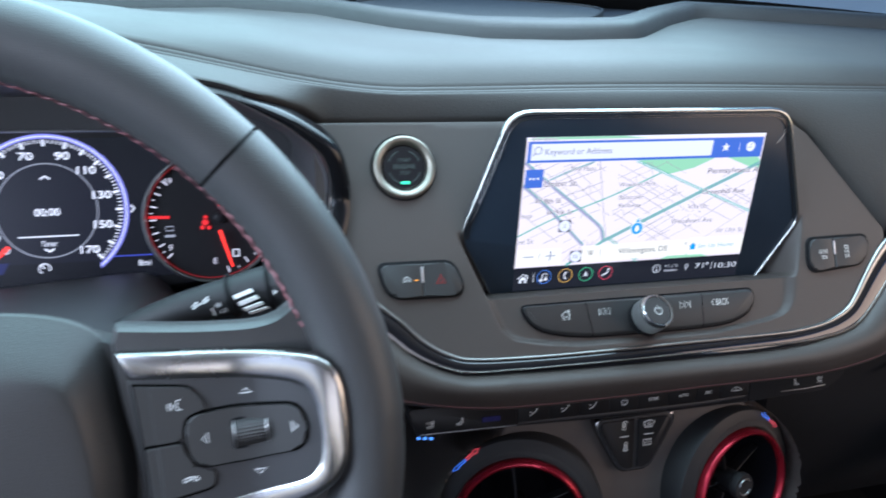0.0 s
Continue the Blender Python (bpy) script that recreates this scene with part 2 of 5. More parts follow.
def ribbon(path, width, crown, z=0.0, shift=0.0):
    """A rounded band along a line on the local plane. width: a number or a function of the share of the way; shift: moved to its left side."""
    pts = [Vector((p[0], p[1])) for p in path]
    n, rows = len(pts), []
    for i, p in enumerate(pts):
        d = (pts[min(i + 1, n - 1)] - pts[max(i - 1, 0)]).normalized()
        o, w = Vector((-d.y, d.x)), width(i / (n - 1)) if callable(width) else width
        rows.append([(p.x + o.x * (shift + k * w), p.y + o.y * (shift + k * w), z + crown * h) for k, h in ((-0.5, -1.5), (-0.5, 0.0), (-0.40, 0.55), (-0.18, 0.95), (0.18, 0.95), (0.40, 0.55), (0.5, 0.0), (0.5, -1.5))])
    return loft(rows)


def cut(shape, lo, hi):
    """The part of an outline between two uprights."""
    for side, at in ((1, lo), (-1, hi)):
        half, n = [], len(shape)
        for i in range(n):
            a, b = shape[i], shape[(i + 1) % n]
            da, db = side * (a.x - at), side * (b.x - at)
            if da >= 0:
                half.append(a)
            if da * db < 0:
                half.append(a.lerp(b, da / (da - db)))
        shape = half
    return shape


def writing(body, x, y, height, material, parent, z=0.0006, width=None, slant=0.0, turn=0.0, name="lettering", bold=0.0):
    """Letters as a thin mesh: centre x, middle y, capital height; width squeezes them to a length."""
    data = bpy.data.curves.new("letters", "FONT")
    data.body, data.size, data.resolution_u, data.shear, data.offset = body, 1.0, 3, slant, bold
    tmp = bpy.data.objects.new("letters", data)
    scene.collection.objects.link(tmp)
    me = bpy.data.meshes.new_from_object(tmp.evaluated_get(bpy.context.evaluated_depsgraph_get()))
    bpy.data.objects.remove(tmp)
    bpy.data.curves.remove(data)
    xs = [v.co.x for v in me.vertices] or [0, 1]
    k = height / 0.70
    kx = width / (max(xs) - min(xs)) if width else k
    mid = (max(xs) + min(xs)) / 2
    c, s = math.cos(radians(turn)), math.sin(radians(turn))
    for v in me.vertices:
        px, py = (v.co.x - mid) * kx, (v.co.y - 0.34) * k
        v.co = (x + c * px - s * py, y + s * px + c * py, z)
    me.name = name
    me.materials.clear()
    me.materials.append(material)
    return part(name, me, material, parent)

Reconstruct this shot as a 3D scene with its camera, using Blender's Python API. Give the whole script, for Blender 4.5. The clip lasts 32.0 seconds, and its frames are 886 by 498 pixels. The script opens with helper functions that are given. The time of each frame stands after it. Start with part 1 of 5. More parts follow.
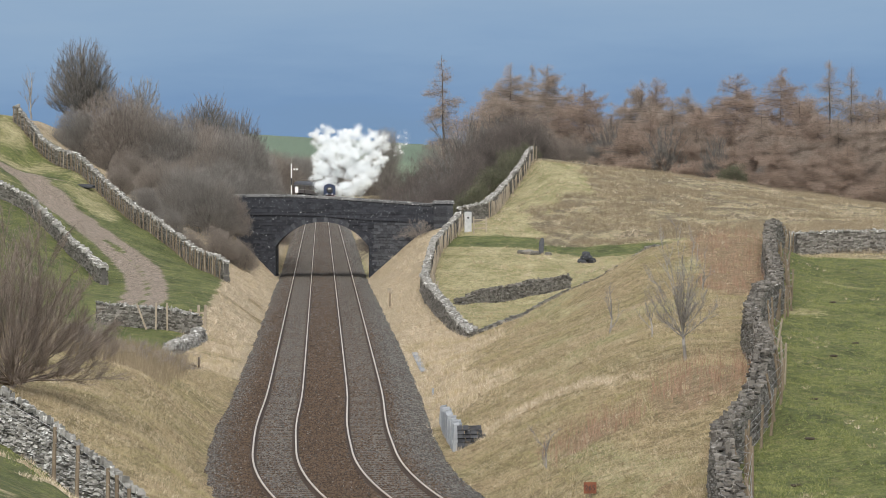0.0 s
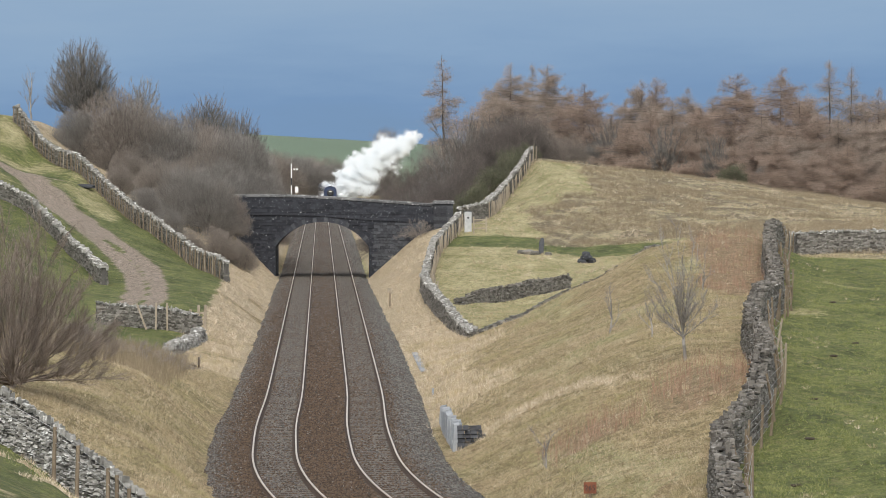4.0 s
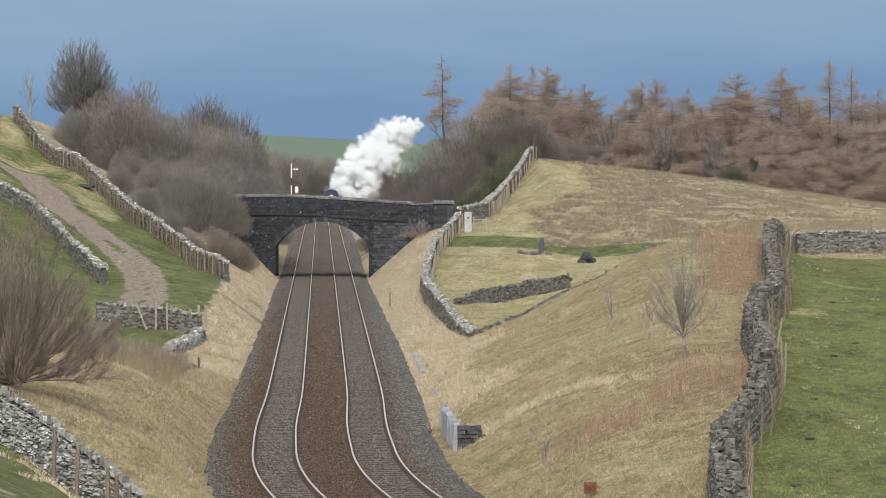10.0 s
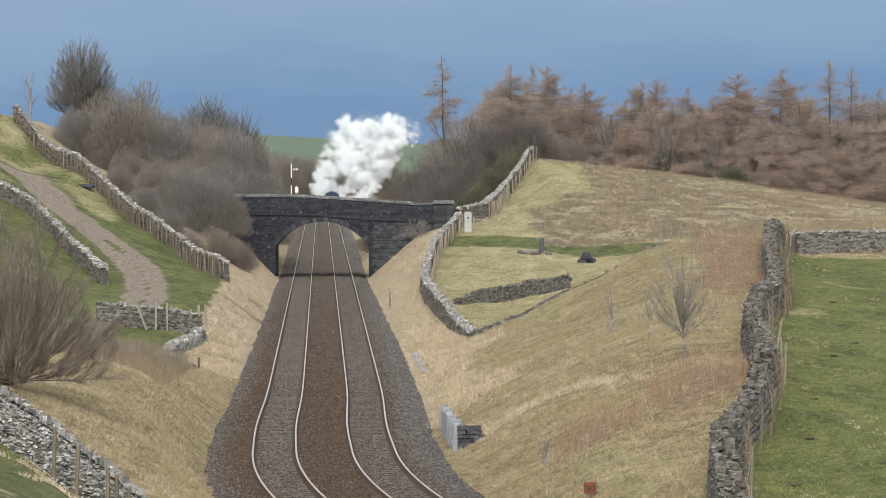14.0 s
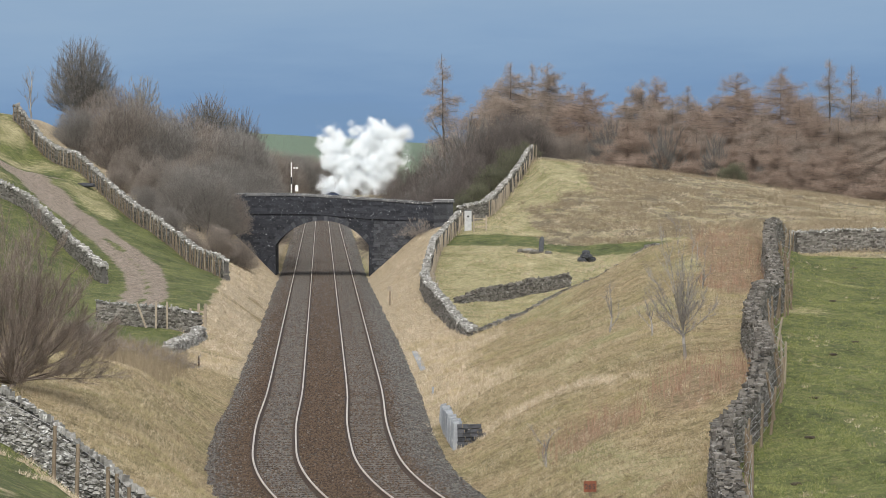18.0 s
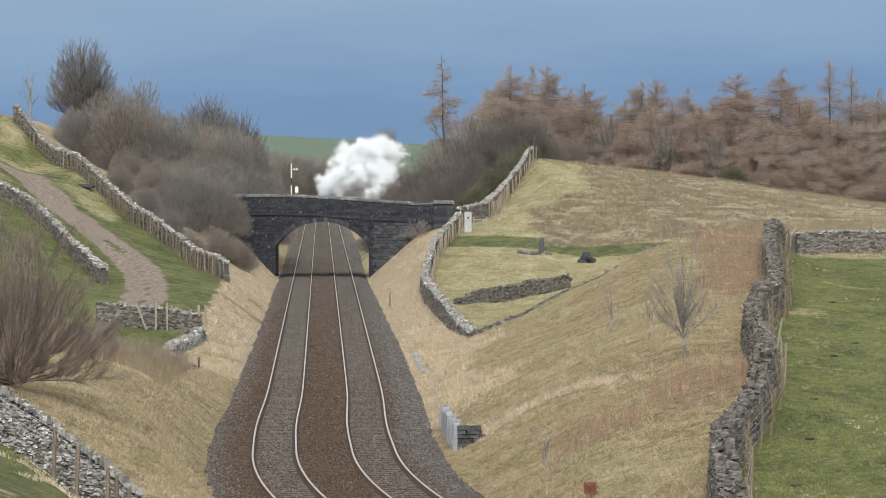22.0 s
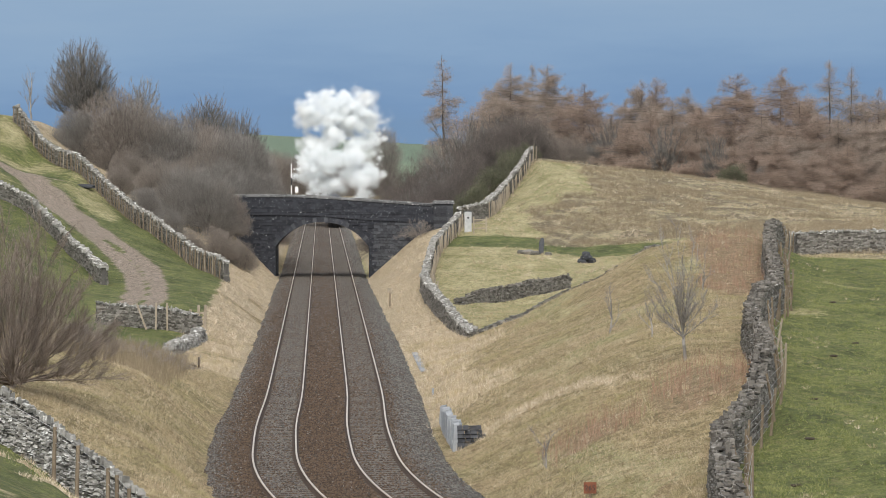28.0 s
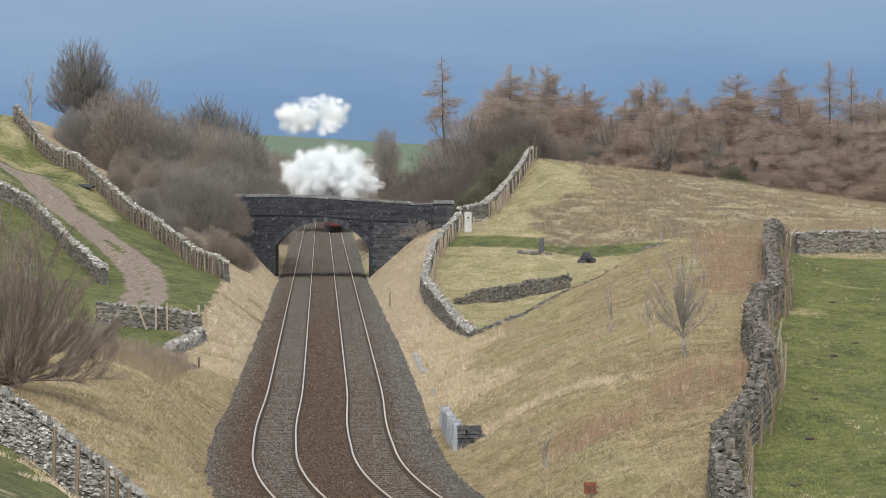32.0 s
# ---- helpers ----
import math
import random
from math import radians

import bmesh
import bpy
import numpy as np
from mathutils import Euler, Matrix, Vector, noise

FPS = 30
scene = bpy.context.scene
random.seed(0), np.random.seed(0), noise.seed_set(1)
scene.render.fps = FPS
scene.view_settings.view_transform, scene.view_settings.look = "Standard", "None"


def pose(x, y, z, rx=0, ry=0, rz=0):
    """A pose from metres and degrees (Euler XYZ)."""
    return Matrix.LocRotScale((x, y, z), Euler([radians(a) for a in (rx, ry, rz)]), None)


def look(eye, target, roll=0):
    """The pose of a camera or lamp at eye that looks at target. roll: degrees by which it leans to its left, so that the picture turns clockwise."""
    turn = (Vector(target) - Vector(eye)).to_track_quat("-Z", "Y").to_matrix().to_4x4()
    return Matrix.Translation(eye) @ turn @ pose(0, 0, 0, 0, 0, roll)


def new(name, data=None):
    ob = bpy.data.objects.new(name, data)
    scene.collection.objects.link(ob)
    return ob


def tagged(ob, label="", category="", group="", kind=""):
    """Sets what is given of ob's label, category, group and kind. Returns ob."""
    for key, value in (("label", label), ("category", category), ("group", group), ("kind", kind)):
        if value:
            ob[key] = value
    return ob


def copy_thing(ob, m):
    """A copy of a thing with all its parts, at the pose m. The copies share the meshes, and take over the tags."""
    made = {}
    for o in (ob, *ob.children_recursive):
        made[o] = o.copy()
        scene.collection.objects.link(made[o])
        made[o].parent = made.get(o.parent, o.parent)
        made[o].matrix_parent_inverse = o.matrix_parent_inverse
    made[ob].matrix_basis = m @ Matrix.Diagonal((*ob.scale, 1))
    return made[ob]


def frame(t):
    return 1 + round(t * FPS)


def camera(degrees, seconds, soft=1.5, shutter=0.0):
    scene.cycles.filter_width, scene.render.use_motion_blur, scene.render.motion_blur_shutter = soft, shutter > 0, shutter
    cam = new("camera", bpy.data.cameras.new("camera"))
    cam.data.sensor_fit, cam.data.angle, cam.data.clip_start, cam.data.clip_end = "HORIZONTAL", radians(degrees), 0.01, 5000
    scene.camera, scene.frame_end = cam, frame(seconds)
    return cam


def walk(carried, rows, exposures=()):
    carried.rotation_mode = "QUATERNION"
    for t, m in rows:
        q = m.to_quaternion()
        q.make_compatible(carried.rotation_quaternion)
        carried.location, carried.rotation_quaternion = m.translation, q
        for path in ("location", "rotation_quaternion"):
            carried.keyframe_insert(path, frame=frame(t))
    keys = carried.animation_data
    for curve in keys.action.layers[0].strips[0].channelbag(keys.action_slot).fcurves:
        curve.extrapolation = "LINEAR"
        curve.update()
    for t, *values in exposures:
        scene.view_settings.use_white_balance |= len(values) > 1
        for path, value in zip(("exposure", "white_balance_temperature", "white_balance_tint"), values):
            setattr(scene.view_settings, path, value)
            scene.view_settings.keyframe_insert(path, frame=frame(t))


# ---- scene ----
cam = camera(14.89, 32.0, soft=0.75)
EYE = 10.23
VIEW = pose(0, 0, EYE, 90 - 1.585, 0, 0)
# A tripod in the wind: the view nods by a few hundredths of a degree.
NODS = [(0.0, 0), (1.5, 0), (2.0, 0.012), (2.5, 0), (7.5, 0), (8.0, 0.026), (8.5, 0.012), (9.0, 0), (10.5, 0), (11.0, 0.012), (11.5, 0.026), (12.0, 0), (12.5, 0), (13.0, 0.012),
        (13.5, 0.042), (14.0, 0), (14.5, 0.012), (16.5, 0.042), (17.0, 0), (17.5, 0.014), (18.0, 0.022), (18.5, 0.014), (19.0, 0.012), (19.5, 0), (20.0, 0.012), (20.5, 0), (32.0, 0)]
walk(cam, [(t, VIEW @ pose(0, 0, 0, -a)) for t, a in NODS], exposures=[(0.0, 0.12), (32.0, 0.12)])

# ---- world and sun ----
world = bpy.data.worlds.new("world")
scene.world = world
world.use_nodes = True
wn = world.node_tree
sky = wn.nodes.new("ShaderNodeTexSky")
sky.sky_type = "NISHITA"
sky.sun_disc = False
sky.sun_elevation, sky.sun_rotation = radians(48), radians(185)
sky.air_density, sky.dust_density = 1.2, 2.5
veil = wn.nodes.new("ShaderNodeHueSaturation")
veil.inputs["Saturation"].default_value = 0.35
wn.links.new(sky.outputs[0], veil.inputs["Color"])
wn.links.new(veil.outputs[0], wn.nodes["Background"].inputs[0])
wn.nodes["Background"].inputs[1].default_value = 0.15
sun = new("sun", bpy.data.lights.new("sun", "SUN"))
sun.data.energy, sun.data.angle, sun.data.color = 2.2, radians(38), (1.0, 0.965, 0.91)
sun.matrix_world = look((-20, -225, 250), (0, 0, 0))

# ---- materials ----
def nodes(name):
    m = bpy.data.materials.new(name)
    m.use_nodes = True
    t = m.node_tree
    return m, t, t.nodes["Principled BSDF"]


def add(t, kind, **values):
    n = t.nodes.new(kind)
    for k, v in values.items():
        n.inputs[k.replace("_", " ")].default_value = v
    return n


def ramp(t, fac, stops):
    r = t.nodes.new("ShaderNodeValToRGB")
    while len(r.color_ramp.elements) < len(stops):
        r.color_ramp.elements.new(0.5)
    for e, (p, c) in zip(r.color_ramp.elements, stops):
        e.position, e.color = p, (*c, 1)
    t.links.new(fac, r.inputs[0])
    return r.outputs[0]


def mix(t, fac, a, b, mode="MIX"):
    m = t.nodes.new("ShaderNodeMix")
    m.data_type, m.blend_type = "RGBA", mode
    for sock, v in ((m.inputs[0], fac), (m.inputs[6], a), (m.inputs[7], b)):
        if hasattr(v, "is_linked"):
            t.links.new(v, sock)
        elif isinstance(v, tuple):
            sock.default_value = (*v, 1)
        else:
            sock.default_value = v
    return m.outputs[2]


def coord(t, which="Object"):
    return t.nodes.new("ShaderNodeTexCoord").outputs[which]


def where(t):
    return t.nodes.new("ShaderNodeNewGeometry").outputs["Position"]


def noisy(t, vec, scale, detail=4.0, rough=0.6, stretch=None):
    if stretch:
        mp = t.nodes.new("ShaderNodeMapping")
        mp.inputs["Scale"].default_value = stretch
        t.links.new(vec, mp.inputs[0])
        vec = mp.outputs[0]
    n = add(t, "ShaderNodeTexNoise", Scale=scale, Detail=detail, Roughness=rough)
    t.links.new(vec, n.inputs["Vector"])
    return n.outputs["Fac"]


def bump(t, p, height, strength=0.5, dist=0.05):
    b = add(t, "ShaderNodeBump", Strength=strength, Distance=dist)
    t.links.new(height, b.inputs["Height"])
    t.links.new(b.outputs[0], p.inputs["Normal"])


def math_node(t, op, a, b=0.5, clamp=False):
    m = t.nodes.new("ShaderNodeMath")
    m.operation, m.use_clamp = op, clamp
    for sock, v in ((m.inputs[0], a), (m.inputs[1], b)):
        if hasattr(v, "is_linked"):
            t.links.new(v, sock)
        else:
            sock.default_value = v
    return m.outputs[0]


def plain(name, dark, light, scale=6.0, rough=0.8, metal=0.0, relief=0.3, dist=0.02, stretch=None):
    m, t, p = nodes(name)
    v = where(t)
    f = noisy(t, v, scale, 5, 0.65, stretch)
    t.links.new(ramp(t, f, [(0.3, dark), (0.7, light)]), p.inputs["Base Color"])
    p.inputs["Roughness"].default_value, p.inputs["Metallic"].default_value = rough, metal
    bump(t, p, f, relief, dist)
    return m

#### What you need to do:
In the listing above, find the line containing "Reconstruct this shot" and the line containing "of a camera", then output those two lines and everything between them exactly as written, without the images.

#### Task solution:
Reconstruct this shot as a 3D scene with its camera, using Blender's Python API. Give the whole script, for Blender 4.5. The clip lasts 32.0 seconds, and its frames are 886 by 498 pixels. The script opens with helper functions that are given. The time of each frame stands after it. Start with part 1 of 5. More parts follow.
0.0 s
4.0 s
10.0 s
14.0 s
18.0 s
22.0 s
28.0 s
32.0 s
# ---- helpers ----
import math
import random
from math import radians

import bmesh
import bpy
import numpy as np
from mathutils import Euler, Matrix, Vector, noise

FPS = 30
scene = bpy.context.scene
random.seed(0), np.random.seed(0), noise.seed_set(1)
scene.render.fps = FPS
scene.view_settings.view_transform, scene.view_settings.look = "Standard", "None"


def pose(x, y, z, rx=0, ry=0, rz=0):
    """A pose from metres and degrees (Euler XYZ)."""
    return Matrix.LocRotScale((x, y, z), Euler([radians(a) for a in (rx, ry, rz)]), None)


def look(eye, target, roll=0):
    """The pose of a camera or lamp at eye that looks at target. roll: degrees by which it leans to its left, so that the picture turns clockwise."""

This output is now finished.